** Begin **

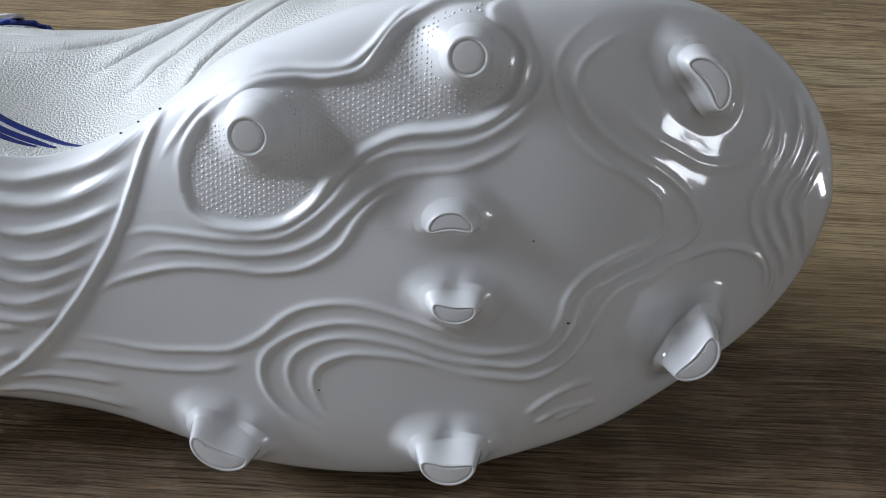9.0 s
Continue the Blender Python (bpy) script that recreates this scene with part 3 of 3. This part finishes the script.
STUDS = (  # tip x, v, w; half length and width of the tip; turn; bend; reach of the fillet; label
    (-82.8, 25, 14.6, 7.2, 3.2, 30, 1.7, 6.5, BLADE),
    (-44.8, 18.1, 13.8, 4.3, 4.3, 0, 0, 7.2, ROUND),
    (-46.5, -23, 16.0, 4.3, 4.3, 0, 0, 7.2, ROUND),
    (-85.6, -28.2, 14.8, 7.4, 3.2, -28, -1.7, 6.5, BLADE),
    (59.2, 29, 10.0, 3.8, 3.8, 0, 0, 8.0, ROUND),
    (97.2, 44.2, 5.4, 3.8, 3.8, 0, 0, 8.0, ROUND),
    (141.6, 40.3, -3.4, 5.8, 2.3, -50, 1.7, 8.0, BLADE),
    (146.9, -14.6, -1.0, 5.8, 2.5, 56, -1.8, 7.0, BLADE),
    (97.8, -38.8, 7.0, 5.6, 2.5, 0, -1.8, 7.0, BLADE),
    (51.0, -37.6, 8.2, 6.2, 2.5, -24, -1.7, 7.0, BLADE),
    (95.8, 12.6, 5.8, 4.3, 1.9, 4, 1.4, 6.5, "small " + BLADE),
    (97.3, -3.9, 5.7, 4.3, 1.9, -2, -1.25, 6.5, "small " + BLADE),
)


def swell(d, reach):
    """The rise of a stud at a distance from its tip's outline, as a share of its height."""
    wide_of, power = (0.98, 1.6) if reach >= 7.5 else (1.12, 1.9)
    stem = 1 - np.clip(d / 1.5, 0, 1) ** 1.15
    return 0.46 * stem + 0.54 * np.clip(1 - np.maximum(d - 0.3, 0) / (wide_of * reach), 0, 1) ** power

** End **

Stated goal:
All of the material above should be reproduced exactly, except the pictures.

Exercise result:
9.0 s
Continue the Blender Python (bpy) script that recreates this scene with part 3 of 3. This part finishes the script.
STUDS = (  # tip x, v, w; half length and width of the tip; turn; bend; reach of the fillet; label
    (-82.8, 25, 14.6, 7.2, 3.2, 30, 1.7, 6.5, BLADE),
    (-44.8, 18.1, 13.8, 4.3, 4.3, 0, 0, 7.2, ROUND),
    (-46.5, -23, 16.0, 4.3, 4.3, 0, 0, 7.2, ROUND),
    (-85.6, -28.2, 14.8, 7.4, 3.2, -28, -1.7, 6.5, BLADE),
    (59.2, 29, 10.0, 3.8, 3.8, 0, 0, 8.0, ROUND),
    (97.2, 44.2, 5.4, 3.8, 3.8, 0, 0, 8.0, ROUND),
    (141.6, 40.3, -3.4, 5.8, 2.3, -50, 1.7, 8.0, BLADE),
    (146.9, -14.6, -1.0, 5.8, 2.5, 56, -1.8, 7.0, BLADE),
    (97.8, -38.8, 7.0, 5.6, 2.5, 0, -1.8, 7.0, BLADE),
    (51.0, -37.6, 8.2, 6.2, 2.5, -24, -1.7, 7.0, BLADE),
    (95.8, 12.6, 5.8, 4.3, 1.9, 4, 1.4, 6.5, "small " + BLADE),
    (97.3, -3.9, 5.7, 4.3, 1.9, -2, -1.25, 6.5, "small " + BLADE),
)


def swell(d, reach):
    """The rise of a stud at a distance from its tip's outline, as a share of its height."""
    wide_of, power = (0.98, 1.6) if reach >= 7.5 else (1.12, 1.9)
    stem = 1 - np.clip(d / 1.5, 0, 1) ** 1.15
    return 0.46 * stem + 0.54 * np.clip(1 - np.maximum(d - 0.3, 0) / (wide_of * reach), 0, 1) ** power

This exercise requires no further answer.